Waiting to board our dinner cruise on the bank of the Seine

Our courses included a plate of delicious hors d’œuvres, chicken and pasta, and an assortment of desserts. The view of Paris on either side of the river while we were dining were no less rich and splendid. From our tables we watched the boat glide past the Assemblèe nationale, the Concergerie, Notre Dame, the Louvre, the Musée d’Orsay, and the Eiffel Tower. I doubt we could have asked for a better introduction to the cultural treasures of city.

The Assemblee Nationale lit in patriotic colors

Our view of the Alexander Bridge

After we finished our meal, we sat outside on the deck and prepared to watch the fireworks, and it was then that the City of Light lived up to its nickname.
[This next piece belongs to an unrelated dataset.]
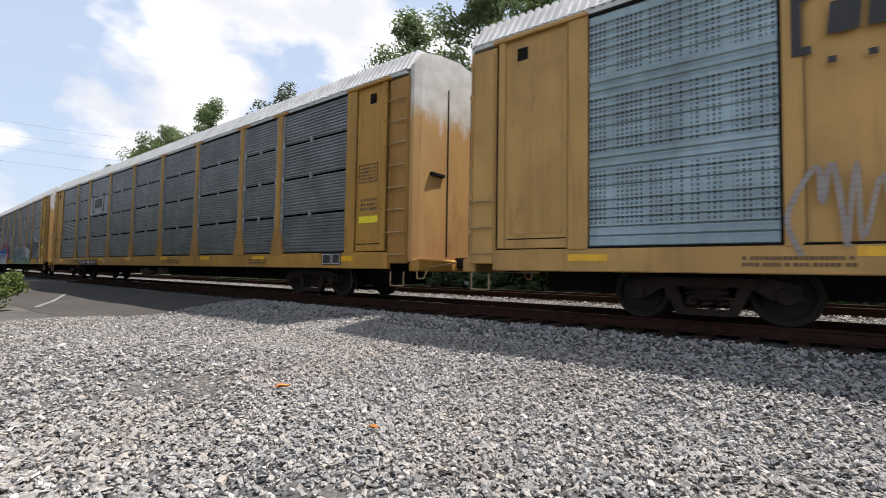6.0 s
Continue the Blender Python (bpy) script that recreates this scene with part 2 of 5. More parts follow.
SPRAY_TONES = {
    "black": (0.014, 0.014, 0.016),
    "white": (0.56, 0.56, 0.58),
    "yellow": (0.66, 0.55, 0.02),
    "straw": (0.46, 0.34, 0.07),
    "magenta": (0.30, 0.035, 0.16),
    "pink": (0.47, 0.20, 0.29),
    "magenta_pink": (0.42, 0.16, 0.275),
    "teal": (0.018, 0.13, 0.19),
    "cyan": (0.06, 0.40, 0.46),
    "green": (0.05, 0.30, 0.19),
    "blue": (0.02, 0.11, 0.42),
    "sky": (0.25, 0.42, 0.55),
    "purple": (0.13, 0.075, 0.28),
    "lilac": (0.27, 0.25, 0.36),
    "red": (0.42, 0.02, 0.03),
    "sand": (0.40, 0.33, 0.23),
    "grey": (0.30, 0.27, 0.26),
    "brown": (0.21, 0.085, 0.065),
    "blush": (0.50, 0.33, 0.33),
    "dusk": (0.10, 0.13, 0.33),
    "lavender": (0.40, 0.38, 0.46),
    "ember": (0.40, 0.07, 0.03),
    "bark": (0.10, 0.04, 0.025),
    "cream": (0.50, 0.40, 0.17),
    "slate": (0.13, 0.15, 0.165),
    "soot": (0.008, 0.008, 0.009),
}
SPRAY = {tone: spray(tone + "_spray", colour) for tone, colour in SPRAY_TONES.items()}
GHOST = {tone: spray("faint_" + tone + "_spray", SPRAY_TONES[tone], 0.34) for tone in ("grey", "lilac", "slate")}
WASH = {tone: spray("thin_" + tone + "_spray", colour, 0.76) for tone, colour in SPRAY_TONES.items()}


# ---- building helpers ----
def mesh_of(name, bm, material):
    me = bpy.data.meshes.new(name)
    bm.to_mesh(me)
    bm.free()
    for m in material if isinstance(material, (list, tuple)) else [material]:
        me.materials.append(m)
    return me


def part(name, data, material=None, parent=None, label="", at=(0, 0, 0), turn=0.0):
    """Link a bmesh, or a mesh that is shared, as one mesh object."""
    me = mesh_of(name, data, material) if isinstance(data, bmesh.types.BMesh) else data
    ob = new(name, me)
    ob.location = at
    ob.rotation_euler = (0, 0, radians(turn))
    ob.parent = parent
    if label:
        ob["label"] = label
    return ob


def add_box(bm, x0, x1, y0, y1, z0, z1, bevel=0.0, index=0):
    vs = [bm.verts.new((x, y, z)) for z in (z0, z1) for y in (y0, y1) for x in (x0, x1)]
    fs = [bm.faces.new([vs[i] for i in f]) for f in ((0, 2, 3, 1), (4, 5, 7, 6), (0, 1, 5, 4), (2, 6, 7, 3), (0, 4, 6, 2), (1, 3, 7, 5))]
    for f in fs:
        f.material_index = index
    if bevel:
        es = list({e for f in fs for e in f.edges})
        bmesh.ops.bevel(bm, geom=es, offset=bevel, segments=1, affect="EDGES")
    return bm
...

It’s difficult to articulate in words how magnificent it was to be on the Seine looking at the Eiffel Tower sparkle with lights and explosions of color against a backdrop of more fireworks-and on France’s National Day, no less! French citizens and tourists alike lined both sides of the Seine and covered bridges, waving flags and enjoying the camaraderie of celebrating together. There was a strong sense of communal joy and excitement, and it was electrifying. I was reminded of all the times I watched the A Capitol Fourth production in Washington DC on the Fourth of July with my family, and I imagine the energy must be the same. I doubt any of us will forget the experience we shared tonight for years to come, and it was the perfect way to begin our final week of the program in Paris.